Retype every line from the start of the entries below down to the line with "size, width, spread)", both ends included; skip the pictures.
— Start of Task data —
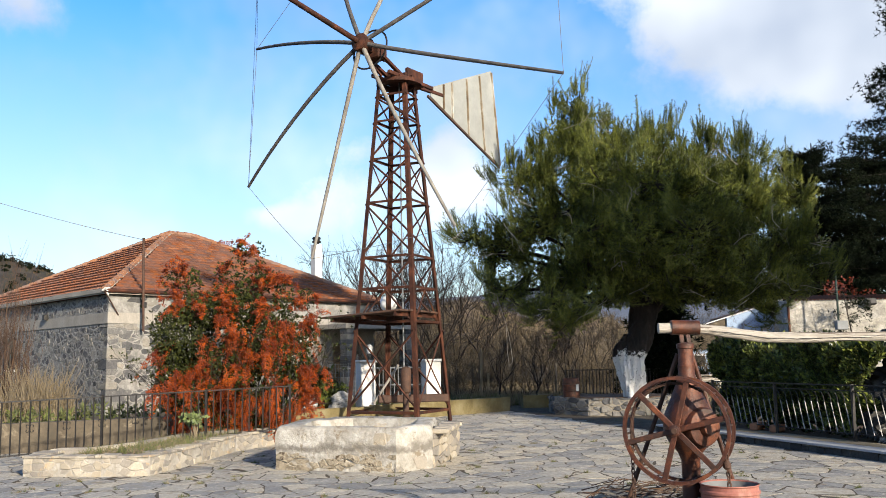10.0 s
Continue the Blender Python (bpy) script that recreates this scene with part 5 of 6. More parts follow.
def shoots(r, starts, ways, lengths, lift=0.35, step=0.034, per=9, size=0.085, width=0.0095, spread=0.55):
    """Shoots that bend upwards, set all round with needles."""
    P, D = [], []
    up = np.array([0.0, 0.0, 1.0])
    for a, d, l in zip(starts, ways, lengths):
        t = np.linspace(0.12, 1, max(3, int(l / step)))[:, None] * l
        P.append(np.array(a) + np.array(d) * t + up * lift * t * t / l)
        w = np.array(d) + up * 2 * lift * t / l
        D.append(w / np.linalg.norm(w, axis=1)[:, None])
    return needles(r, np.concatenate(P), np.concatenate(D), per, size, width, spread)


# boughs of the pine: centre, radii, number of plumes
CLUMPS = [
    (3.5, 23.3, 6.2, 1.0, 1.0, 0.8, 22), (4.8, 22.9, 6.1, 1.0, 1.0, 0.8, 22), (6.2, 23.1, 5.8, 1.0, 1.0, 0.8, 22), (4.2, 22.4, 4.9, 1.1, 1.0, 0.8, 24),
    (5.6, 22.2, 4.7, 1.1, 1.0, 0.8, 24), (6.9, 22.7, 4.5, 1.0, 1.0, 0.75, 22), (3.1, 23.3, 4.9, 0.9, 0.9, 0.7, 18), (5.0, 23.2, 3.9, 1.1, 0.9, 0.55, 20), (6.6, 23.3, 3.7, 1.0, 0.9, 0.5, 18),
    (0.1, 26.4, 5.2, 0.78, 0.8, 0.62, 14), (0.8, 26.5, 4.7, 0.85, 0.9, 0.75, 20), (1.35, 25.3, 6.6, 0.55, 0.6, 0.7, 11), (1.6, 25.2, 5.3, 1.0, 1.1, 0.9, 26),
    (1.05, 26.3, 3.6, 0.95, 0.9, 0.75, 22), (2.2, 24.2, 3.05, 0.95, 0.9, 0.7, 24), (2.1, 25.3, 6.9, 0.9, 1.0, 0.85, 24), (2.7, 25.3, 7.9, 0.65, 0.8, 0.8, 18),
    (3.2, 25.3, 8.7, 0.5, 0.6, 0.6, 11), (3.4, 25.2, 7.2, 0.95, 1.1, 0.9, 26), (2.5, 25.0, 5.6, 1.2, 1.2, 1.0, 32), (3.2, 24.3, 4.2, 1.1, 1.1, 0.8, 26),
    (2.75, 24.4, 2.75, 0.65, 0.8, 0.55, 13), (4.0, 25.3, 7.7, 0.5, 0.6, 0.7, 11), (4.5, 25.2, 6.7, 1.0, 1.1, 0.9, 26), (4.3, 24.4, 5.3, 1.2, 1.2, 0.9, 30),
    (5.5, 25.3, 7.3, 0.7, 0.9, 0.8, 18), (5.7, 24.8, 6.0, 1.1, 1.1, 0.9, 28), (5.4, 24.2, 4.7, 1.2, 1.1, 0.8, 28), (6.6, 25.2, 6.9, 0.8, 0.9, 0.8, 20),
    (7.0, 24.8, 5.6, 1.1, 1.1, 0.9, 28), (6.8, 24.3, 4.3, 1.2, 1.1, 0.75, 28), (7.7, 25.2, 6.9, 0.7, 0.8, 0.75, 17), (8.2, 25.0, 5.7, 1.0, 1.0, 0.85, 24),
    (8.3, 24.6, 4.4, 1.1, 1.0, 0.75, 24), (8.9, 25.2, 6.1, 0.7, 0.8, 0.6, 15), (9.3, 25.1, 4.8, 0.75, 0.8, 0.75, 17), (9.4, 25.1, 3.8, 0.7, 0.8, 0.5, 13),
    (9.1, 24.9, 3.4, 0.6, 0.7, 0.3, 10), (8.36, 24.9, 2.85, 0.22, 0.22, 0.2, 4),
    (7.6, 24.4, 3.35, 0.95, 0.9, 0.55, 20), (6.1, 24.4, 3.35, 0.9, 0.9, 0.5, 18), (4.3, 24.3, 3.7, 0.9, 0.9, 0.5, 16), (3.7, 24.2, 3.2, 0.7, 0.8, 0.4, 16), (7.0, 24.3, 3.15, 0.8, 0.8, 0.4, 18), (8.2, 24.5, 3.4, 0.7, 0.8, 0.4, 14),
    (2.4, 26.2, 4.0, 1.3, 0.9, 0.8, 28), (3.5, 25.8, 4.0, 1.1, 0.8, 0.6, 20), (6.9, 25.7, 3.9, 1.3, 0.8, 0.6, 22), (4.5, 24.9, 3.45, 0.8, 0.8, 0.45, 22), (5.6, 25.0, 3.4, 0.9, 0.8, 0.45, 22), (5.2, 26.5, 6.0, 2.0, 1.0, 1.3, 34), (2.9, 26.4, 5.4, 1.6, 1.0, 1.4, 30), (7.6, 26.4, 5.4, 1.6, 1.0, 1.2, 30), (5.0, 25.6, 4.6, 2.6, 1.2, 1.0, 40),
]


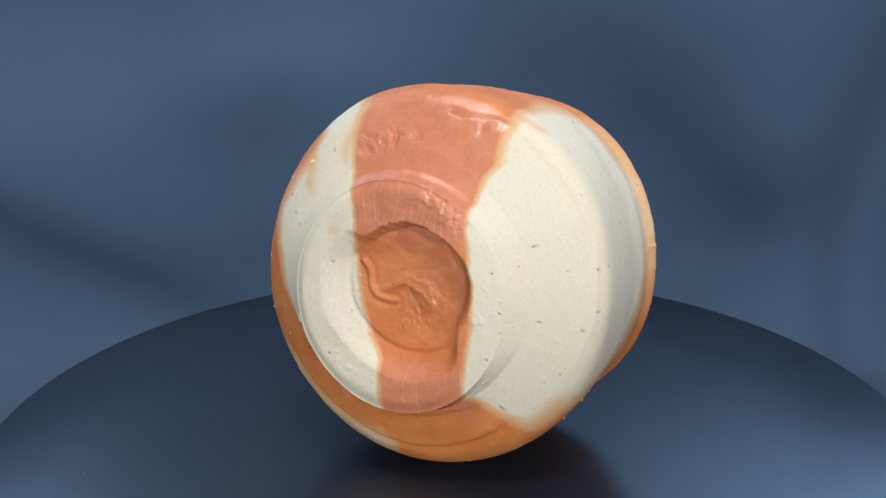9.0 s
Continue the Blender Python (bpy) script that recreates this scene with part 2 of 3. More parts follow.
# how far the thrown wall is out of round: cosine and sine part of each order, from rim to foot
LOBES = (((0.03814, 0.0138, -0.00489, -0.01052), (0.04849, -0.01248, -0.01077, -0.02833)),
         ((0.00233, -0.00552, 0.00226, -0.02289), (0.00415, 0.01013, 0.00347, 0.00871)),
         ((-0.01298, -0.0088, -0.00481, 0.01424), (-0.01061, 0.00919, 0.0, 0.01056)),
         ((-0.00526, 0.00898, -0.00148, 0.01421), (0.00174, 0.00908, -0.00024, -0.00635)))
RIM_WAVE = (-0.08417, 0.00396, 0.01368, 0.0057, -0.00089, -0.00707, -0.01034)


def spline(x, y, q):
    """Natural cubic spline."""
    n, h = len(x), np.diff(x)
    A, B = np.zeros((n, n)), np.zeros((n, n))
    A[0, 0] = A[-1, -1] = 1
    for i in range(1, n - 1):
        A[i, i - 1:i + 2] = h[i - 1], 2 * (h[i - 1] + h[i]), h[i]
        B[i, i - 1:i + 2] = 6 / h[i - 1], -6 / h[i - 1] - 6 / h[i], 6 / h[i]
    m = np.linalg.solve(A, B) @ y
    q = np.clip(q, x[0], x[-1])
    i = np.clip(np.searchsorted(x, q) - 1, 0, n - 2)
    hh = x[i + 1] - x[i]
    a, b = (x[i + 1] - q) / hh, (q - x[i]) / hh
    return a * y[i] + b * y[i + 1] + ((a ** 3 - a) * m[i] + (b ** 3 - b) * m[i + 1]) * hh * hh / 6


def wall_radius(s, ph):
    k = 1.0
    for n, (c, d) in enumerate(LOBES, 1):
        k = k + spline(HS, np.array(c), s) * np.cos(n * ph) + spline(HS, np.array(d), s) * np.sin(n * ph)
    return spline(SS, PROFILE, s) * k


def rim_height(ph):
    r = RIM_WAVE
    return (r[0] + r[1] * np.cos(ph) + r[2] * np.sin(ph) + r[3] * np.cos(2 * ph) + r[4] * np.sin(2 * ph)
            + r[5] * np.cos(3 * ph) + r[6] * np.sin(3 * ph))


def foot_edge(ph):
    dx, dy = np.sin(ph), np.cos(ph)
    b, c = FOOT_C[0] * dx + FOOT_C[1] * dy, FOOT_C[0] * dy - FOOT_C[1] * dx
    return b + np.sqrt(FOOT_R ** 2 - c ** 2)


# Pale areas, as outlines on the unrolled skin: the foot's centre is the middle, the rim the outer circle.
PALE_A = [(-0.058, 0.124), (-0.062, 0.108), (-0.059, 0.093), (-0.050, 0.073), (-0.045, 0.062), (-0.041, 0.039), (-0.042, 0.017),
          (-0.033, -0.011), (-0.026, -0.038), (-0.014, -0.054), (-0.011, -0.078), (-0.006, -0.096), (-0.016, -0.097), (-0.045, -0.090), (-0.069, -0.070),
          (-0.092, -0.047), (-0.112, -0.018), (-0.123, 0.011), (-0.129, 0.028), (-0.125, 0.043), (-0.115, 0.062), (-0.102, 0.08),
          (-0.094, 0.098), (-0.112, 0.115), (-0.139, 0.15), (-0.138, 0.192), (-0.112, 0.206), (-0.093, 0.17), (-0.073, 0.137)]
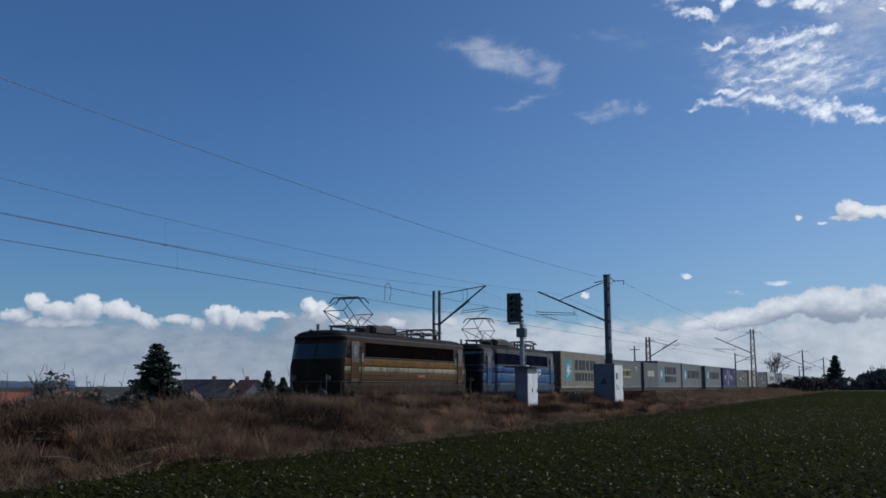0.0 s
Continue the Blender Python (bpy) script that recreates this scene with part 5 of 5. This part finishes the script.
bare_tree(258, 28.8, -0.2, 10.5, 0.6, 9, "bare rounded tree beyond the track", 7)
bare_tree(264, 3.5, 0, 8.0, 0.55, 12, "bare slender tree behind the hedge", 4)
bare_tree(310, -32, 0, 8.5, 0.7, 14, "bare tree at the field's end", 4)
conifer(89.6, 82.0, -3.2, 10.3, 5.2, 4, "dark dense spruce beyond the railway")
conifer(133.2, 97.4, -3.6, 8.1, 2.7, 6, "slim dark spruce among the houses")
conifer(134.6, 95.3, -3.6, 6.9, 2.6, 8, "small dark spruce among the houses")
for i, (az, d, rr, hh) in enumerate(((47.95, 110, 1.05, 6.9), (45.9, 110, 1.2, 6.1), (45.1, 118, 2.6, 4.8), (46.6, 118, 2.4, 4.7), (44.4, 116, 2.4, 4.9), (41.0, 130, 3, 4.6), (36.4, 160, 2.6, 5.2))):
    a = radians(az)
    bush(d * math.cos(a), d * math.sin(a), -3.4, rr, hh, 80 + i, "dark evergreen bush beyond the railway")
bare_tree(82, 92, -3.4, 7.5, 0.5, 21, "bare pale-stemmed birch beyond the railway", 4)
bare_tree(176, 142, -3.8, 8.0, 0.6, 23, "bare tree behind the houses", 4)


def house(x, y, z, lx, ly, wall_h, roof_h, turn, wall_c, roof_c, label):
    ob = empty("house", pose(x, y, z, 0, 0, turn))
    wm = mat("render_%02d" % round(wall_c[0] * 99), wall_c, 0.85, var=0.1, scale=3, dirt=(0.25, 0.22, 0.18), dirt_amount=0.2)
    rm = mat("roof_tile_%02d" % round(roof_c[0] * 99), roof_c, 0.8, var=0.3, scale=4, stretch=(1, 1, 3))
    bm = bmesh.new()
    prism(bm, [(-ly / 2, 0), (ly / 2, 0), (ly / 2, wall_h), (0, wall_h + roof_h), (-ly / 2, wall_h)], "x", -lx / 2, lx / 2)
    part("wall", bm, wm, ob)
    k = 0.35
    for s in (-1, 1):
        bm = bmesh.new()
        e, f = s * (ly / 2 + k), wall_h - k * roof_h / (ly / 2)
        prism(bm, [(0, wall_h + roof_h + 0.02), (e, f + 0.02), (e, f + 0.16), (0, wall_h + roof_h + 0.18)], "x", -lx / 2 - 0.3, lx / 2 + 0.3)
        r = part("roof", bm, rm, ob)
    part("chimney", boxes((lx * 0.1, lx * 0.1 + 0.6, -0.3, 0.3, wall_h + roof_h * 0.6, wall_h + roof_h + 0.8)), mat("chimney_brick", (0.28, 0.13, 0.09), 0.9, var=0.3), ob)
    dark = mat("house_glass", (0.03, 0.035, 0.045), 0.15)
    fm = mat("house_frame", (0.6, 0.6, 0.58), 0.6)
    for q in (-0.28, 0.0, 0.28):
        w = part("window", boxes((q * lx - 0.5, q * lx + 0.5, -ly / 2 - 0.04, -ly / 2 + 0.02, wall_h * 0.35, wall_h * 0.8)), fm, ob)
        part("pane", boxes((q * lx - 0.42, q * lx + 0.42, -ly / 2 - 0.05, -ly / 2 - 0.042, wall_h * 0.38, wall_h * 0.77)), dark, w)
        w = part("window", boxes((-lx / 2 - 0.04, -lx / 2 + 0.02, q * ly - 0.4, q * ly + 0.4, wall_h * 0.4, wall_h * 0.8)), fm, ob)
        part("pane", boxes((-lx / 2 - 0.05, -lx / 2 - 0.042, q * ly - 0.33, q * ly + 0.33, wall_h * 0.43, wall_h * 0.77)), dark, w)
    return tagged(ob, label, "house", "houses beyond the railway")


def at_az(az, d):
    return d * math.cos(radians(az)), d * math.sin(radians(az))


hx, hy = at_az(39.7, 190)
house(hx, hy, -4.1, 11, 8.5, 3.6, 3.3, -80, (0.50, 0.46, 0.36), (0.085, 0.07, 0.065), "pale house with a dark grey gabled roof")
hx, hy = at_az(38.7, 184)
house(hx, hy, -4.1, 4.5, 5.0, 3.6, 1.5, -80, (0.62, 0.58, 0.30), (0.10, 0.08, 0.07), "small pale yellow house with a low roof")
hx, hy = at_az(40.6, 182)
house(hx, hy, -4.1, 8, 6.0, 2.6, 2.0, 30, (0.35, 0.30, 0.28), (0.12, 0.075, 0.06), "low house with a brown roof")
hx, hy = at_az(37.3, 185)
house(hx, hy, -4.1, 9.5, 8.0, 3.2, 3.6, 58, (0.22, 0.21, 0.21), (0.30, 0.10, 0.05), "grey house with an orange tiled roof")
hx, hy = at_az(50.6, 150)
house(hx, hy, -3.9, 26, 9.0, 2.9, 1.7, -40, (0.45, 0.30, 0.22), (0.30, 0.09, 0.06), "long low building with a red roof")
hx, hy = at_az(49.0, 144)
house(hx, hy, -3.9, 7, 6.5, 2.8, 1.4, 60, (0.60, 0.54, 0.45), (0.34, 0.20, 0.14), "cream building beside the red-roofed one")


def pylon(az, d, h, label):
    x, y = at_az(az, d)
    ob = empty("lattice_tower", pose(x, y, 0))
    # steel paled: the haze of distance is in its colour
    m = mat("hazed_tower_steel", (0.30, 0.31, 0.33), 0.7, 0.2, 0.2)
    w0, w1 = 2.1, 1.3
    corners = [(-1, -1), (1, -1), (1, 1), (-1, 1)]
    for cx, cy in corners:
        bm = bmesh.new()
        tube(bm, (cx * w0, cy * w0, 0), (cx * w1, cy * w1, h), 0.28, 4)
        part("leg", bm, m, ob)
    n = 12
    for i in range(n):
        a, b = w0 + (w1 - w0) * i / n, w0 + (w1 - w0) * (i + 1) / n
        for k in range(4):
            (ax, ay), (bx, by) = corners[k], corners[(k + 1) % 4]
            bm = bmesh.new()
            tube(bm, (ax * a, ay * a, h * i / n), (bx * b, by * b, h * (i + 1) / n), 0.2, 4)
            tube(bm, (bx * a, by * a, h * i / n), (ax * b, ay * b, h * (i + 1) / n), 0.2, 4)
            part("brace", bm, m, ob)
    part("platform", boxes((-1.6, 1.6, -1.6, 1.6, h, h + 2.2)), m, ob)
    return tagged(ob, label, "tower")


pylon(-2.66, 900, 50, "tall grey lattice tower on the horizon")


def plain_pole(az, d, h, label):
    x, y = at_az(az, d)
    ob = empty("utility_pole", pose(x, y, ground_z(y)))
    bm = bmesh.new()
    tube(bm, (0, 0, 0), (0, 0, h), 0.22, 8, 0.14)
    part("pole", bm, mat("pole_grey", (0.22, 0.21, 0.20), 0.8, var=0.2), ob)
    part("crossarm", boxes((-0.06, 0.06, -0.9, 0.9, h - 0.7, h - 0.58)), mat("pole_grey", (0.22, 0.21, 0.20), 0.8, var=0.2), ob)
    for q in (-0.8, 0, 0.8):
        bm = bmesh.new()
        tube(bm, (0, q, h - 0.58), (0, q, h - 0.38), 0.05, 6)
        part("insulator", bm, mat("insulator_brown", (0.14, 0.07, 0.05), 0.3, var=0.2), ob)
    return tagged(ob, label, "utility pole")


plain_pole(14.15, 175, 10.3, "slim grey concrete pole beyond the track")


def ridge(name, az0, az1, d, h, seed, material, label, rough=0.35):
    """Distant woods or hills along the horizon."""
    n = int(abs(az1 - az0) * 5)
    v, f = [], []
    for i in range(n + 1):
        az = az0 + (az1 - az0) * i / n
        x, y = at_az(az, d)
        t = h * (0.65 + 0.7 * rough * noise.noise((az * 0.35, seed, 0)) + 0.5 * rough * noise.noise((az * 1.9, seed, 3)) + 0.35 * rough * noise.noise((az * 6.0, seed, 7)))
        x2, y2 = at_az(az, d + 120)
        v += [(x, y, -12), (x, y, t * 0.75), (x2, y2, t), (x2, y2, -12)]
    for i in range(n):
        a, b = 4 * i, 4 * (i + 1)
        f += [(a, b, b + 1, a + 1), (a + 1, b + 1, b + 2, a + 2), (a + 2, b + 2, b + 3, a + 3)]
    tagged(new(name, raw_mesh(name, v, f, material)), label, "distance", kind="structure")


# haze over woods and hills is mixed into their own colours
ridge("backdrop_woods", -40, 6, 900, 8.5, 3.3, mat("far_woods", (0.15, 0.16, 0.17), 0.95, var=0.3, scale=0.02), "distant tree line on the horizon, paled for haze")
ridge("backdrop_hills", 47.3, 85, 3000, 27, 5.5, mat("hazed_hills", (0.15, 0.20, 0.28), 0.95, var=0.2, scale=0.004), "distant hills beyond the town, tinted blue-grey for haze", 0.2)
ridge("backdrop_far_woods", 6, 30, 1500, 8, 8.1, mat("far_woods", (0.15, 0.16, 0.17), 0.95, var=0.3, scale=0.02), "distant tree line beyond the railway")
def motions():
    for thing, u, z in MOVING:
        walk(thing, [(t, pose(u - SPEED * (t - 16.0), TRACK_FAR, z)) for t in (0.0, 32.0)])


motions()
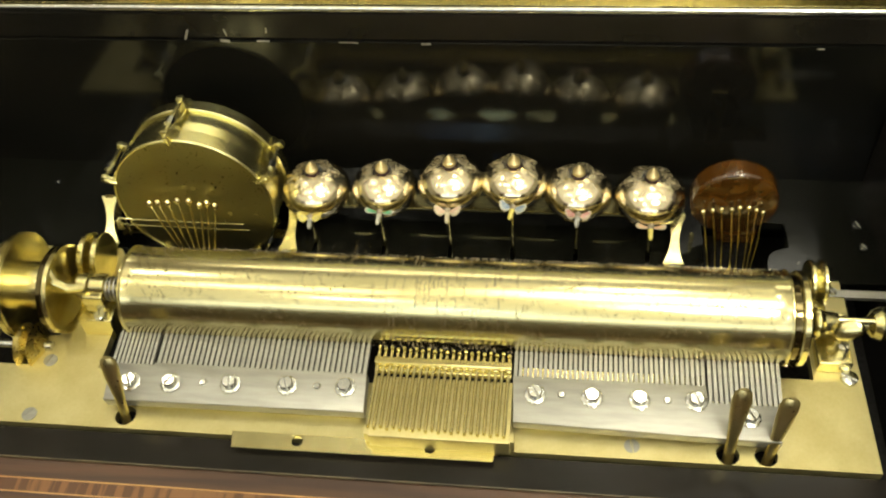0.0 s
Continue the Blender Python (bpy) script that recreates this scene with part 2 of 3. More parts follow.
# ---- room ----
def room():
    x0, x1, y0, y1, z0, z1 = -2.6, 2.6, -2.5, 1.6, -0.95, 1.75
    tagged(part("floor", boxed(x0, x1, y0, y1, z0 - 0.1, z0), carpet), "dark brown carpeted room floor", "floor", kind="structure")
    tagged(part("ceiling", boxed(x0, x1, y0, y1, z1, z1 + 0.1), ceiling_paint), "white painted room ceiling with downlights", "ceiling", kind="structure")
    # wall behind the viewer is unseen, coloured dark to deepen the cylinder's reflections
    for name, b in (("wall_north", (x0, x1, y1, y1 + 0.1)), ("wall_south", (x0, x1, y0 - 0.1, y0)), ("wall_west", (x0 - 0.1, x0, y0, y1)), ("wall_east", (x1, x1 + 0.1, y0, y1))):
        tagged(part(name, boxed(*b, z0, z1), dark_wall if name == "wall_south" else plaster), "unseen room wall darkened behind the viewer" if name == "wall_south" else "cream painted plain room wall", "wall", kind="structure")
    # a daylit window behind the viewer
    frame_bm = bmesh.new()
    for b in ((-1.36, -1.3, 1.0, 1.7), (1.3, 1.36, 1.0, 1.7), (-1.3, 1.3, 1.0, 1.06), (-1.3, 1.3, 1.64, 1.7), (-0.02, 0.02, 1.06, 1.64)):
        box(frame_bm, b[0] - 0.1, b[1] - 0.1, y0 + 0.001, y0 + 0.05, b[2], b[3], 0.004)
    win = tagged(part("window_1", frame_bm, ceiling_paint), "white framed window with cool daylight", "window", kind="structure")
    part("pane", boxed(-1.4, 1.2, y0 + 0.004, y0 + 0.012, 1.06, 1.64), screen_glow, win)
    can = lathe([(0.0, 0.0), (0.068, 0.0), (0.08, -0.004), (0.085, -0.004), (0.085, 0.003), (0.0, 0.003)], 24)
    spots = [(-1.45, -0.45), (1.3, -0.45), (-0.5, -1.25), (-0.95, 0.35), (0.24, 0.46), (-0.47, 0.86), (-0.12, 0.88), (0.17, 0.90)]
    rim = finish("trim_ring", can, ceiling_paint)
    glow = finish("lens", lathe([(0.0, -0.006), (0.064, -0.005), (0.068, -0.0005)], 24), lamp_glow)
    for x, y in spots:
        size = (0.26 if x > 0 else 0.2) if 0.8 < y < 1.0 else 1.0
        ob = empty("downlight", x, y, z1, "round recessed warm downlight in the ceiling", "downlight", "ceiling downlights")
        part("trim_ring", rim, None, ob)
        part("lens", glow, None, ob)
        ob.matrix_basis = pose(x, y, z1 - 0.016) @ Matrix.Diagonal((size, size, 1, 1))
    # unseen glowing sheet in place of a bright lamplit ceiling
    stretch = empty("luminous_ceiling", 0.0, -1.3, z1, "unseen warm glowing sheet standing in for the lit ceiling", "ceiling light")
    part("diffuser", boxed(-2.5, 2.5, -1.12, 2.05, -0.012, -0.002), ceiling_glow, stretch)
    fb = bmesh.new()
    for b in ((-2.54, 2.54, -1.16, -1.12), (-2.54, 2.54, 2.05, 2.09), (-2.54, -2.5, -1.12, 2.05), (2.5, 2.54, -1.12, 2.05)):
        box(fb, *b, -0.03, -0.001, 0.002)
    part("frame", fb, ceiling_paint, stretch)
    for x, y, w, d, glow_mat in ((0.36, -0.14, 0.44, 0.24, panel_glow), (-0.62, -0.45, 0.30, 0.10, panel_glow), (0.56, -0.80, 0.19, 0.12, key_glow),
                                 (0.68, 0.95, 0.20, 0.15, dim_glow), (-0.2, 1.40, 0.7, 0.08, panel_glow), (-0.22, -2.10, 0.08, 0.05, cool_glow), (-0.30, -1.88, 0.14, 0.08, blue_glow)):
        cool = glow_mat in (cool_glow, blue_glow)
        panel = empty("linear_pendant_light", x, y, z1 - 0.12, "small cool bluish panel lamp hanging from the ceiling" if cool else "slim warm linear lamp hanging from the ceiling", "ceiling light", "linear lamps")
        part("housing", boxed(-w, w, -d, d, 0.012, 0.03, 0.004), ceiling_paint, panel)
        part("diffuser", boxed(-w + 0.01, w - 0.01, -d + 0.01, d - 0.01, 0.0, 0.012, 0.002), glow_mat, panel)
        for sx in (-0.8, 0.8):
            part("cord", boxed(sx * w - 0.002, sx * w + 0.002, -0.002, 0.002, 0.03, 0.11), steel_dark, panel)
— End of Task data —
» Solution to this task
10.0 s
Continue the Blender Python (bpy) script that recreates this scene with part 5 of 6. More parts follow.
def shoots(r, starts, ways, lengths, lift=0.35, step=0.034, per=9, size=0.085, width=0.0095, spread=0.55):
    """Shoots that bend upwards, set all round with needles."""
    P, D = [], []
    up = np.array([0.0, 0.0, 1.0])
    for a, d, l in zip(starts, ways, lengths):
        t = np.linspace(0.12, 1, max(3, int(l / step)))[:, None] * l
        P.append(np.array(a) + np.array(d) * t + up * lift * t * t / l)
        w = np.array(d) + up * 2 * lift * t / l
        D.append(w / np.linalg.norm(w, axis=1)[:, None])
    return needles(r, np.concatenate(P), np.concatenate(D), per, size, width, spread)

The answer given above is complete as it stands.